Его звали Марк Лебуле, он был немолод, его трудно было назвать красивым — редеющие волосы, усы щеточкой и ледяные синие глаза за стеклами пенсне. Но я была без ума от него. Едва я видела в конце коридора его массивную фигуру: широкие плечи, мягкая поступь льва, — как земля уходила у меня из-под ног. Я скрывала свои чувства, потому что привыкла скрывать свои чувства и потому что знала — это просто трепет ученика перед учителем, профана перед посвященным. Но разве он не выделял меня среди других сотрудников? Разве его взгляд не останавливался порой с нежностью?
Пытаясь разобраться в своих противоречивых ощущениях, я и не заметила, как кончилось лето. Поездка матери в Монте-Карло, пожалуй, излишне затянулась. Я изредка получала от нее письма. Она была весьма аккуратна в деловой переписке, но личную вела как попало.
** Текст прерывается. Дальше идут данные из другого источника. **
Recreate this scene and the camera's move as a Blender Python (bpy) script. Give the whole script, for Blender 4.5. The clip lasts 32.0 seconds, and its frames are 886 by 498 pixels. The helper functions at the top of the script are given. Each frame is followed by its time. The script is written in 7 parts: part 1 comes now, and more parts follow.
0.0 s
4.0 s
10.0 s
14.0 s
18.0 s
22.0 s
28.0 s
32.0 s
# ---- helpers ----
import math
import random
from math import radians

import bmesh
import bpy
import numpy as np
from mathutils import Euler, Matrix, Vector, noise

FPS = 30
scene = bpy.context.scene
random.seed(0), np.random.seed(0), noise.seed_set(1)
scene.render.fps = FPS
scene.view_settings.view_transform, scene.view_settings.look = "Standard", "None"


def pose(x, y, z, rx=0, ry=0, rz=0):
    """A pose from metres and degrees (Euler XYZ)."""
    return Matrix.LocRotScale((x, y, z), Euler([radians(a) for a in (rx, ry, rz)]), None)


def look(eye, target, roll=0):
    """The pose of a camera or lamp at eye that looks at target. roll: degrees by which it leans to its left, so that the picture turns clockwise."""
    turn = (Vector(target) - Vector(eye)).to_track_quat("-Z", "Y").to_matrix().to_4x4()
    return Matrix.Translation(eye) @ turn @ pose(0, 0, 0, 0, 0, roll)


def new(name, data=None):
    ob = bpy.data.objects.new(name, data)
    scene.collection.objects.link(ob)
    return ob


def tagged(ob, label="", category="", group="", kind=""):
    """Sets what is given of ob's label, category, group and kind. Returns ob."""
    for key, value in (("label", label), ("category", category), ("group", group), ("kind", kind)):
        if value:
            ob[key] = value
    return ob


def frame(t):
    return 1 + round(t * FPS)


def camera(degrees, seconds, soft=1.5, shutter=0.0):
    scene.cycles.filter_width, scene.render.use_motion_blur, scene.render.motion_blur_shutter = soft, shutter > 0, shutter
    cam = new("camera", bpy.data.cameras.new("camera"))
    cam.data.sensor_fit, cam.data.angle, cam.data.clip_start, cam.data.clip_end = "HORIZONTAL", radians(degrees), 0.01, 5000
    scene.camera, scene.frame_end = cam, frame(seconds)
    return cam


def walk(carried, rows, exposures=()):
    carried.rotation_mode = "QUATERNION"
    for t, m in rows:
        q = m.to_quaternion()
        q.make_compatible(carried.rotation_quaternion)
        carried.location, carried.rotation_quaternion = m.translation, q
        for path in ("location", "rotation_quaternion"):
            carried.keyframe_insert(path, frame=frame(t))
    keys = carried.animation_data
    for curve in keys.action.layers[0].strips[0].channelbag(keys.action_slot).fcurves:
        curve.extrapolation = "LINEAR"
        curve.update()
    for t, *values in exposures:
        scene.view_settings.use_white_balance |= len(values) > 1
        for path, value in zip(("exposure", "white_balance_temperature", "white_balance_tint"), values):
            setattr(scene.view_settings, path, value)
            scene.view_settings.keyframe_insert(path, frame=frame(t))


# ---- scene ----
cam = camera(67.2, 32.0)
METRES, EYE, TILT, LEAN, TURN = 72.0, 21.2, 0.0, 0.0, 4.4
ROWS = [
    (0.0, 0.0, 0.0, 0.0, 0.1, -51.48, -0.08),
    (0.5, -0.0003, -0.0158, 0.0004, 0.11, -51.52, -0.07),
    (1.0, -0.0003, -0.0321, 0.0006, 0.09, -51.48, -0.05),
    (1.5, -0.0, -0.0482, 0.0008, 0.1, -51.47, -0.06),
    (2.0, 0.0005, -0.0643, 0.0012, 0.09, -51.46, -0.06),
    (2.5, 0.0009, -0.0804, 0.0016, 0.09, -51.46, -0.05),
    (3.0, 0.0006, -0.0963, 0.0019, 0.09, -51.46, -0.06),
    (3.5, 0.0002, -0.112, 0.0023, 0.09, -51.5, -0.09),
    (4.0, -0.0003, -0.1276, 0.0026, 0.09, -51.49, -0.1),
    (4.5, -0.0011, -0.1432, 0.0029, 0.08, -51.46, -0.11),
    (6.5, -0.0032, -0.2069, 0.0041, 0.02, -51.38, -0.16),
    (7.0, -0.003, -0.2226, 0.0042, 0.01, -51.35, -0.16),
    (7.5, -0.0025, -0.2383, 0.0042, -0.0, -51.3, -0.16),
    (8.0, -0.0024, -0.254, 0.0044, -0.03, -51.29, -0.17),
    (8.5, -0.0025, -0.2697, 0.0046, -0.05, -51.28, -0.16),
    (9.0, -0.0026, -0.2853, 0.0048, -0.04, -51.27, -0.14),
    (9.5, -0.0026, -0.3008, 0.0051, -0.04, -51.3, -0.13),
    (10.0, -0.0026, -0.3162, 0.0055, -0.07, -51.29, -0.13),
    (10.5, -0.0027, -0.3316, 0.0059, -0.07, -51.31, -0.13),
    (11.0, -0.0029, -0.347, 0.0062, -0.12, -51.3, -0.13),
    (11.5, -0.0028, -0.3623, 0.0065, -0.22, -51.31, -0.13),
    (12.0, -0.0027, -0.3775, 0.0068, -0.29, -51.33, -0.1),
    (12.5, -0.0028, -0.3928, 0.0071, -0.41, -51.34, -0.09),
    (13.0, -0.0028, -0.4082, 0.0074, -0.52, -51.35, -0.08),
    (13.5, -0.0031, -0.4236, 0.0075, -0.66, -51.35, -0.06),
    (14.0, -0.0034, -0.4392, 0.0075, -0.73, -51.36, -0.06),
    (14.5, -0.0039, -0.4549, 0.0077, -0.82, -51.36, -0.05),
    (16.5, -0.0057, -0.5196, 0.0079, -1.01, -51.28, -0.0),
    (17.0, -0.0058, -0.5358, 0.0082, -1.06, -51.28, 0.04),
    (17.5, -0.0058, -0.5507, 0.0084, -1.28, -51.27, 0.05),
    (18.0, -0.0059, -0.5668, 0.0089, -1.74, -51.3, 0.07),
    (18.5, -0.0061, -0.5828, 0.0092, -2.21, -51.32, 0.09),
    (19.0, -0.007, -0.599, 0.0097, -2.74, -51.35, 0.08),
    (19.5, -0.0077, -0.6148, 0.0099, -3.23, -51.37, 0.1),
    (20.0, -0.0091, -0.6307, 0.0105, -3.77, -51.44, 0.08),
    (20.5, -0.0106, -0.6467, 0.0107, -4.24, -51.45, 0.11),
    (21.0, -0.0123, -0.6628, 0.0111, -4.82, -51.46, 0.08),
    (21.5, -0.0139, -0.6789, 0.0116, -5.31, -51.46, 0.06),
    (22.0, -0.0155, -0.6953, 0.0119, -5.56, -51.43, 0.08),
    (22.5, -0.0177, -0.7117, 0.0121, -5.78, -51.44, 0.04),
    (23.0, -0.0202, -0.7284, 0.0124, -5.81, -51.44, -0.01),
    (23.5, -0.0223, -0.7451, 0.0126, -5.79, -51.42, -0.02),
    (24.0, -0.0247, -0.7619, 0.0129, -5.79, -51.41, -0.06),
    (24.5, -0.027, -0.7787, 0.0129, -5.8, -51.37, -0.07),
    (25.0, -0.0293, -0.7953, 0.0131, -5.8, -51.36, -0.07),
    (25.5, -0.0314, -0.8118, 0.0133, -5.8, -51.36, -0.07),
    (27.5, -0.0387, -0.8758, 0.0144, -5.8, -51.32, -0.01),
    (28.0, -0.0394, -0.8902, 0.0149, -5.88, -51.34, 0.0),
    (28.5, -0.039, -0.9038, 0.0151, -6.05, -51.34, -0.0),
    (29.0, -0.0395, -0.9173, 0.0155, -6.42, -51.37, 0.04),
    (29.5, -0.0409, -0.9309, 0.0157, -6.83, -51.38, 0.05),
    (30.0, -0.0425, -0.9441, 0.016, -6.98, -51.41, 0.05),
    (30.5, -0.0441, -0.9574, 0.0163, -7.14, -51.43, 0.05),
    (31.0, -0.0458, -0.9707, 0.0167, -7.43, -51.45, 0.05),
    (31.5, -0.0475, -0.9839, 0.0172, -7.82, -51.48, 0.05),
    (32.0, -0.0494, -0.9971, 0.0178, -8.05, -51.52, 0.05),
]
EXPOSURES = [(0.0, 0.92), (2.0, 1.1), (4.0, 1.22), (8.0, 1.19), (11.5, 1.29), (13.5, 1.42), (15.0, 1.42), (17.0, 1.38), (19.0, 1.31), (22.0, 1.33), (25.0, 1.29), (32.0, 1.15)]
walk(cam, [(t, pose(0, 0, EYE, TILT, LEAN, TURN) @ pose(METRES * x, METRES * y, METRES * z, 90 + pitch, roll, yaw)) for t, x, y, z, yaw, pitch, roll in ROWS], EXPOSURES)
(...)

У нее был отвратительный почерк — так пишут малограмотные люди, которые не пишут, а вырисовывают буквы. Если ей приходила фантазия черкнуть письмо, она употребляла любую подвернувшуюся под руку бумагу, и я получала весточки от нее на обороте ресторанного счета, на листках из чьего-то блокнота, чаще всего она посылала открытки. И это притом, что она повсюду возила кожаный бювар со стопкой почтовой бумаги, украшенной ее логотипом! Однажды я получила очень странное письмо, написанное с росчерками и брызгами, но на какой бумаге! Плотной, шершавой, цвета слоновой кости, и на ней были водяные знаки — львы держали герб.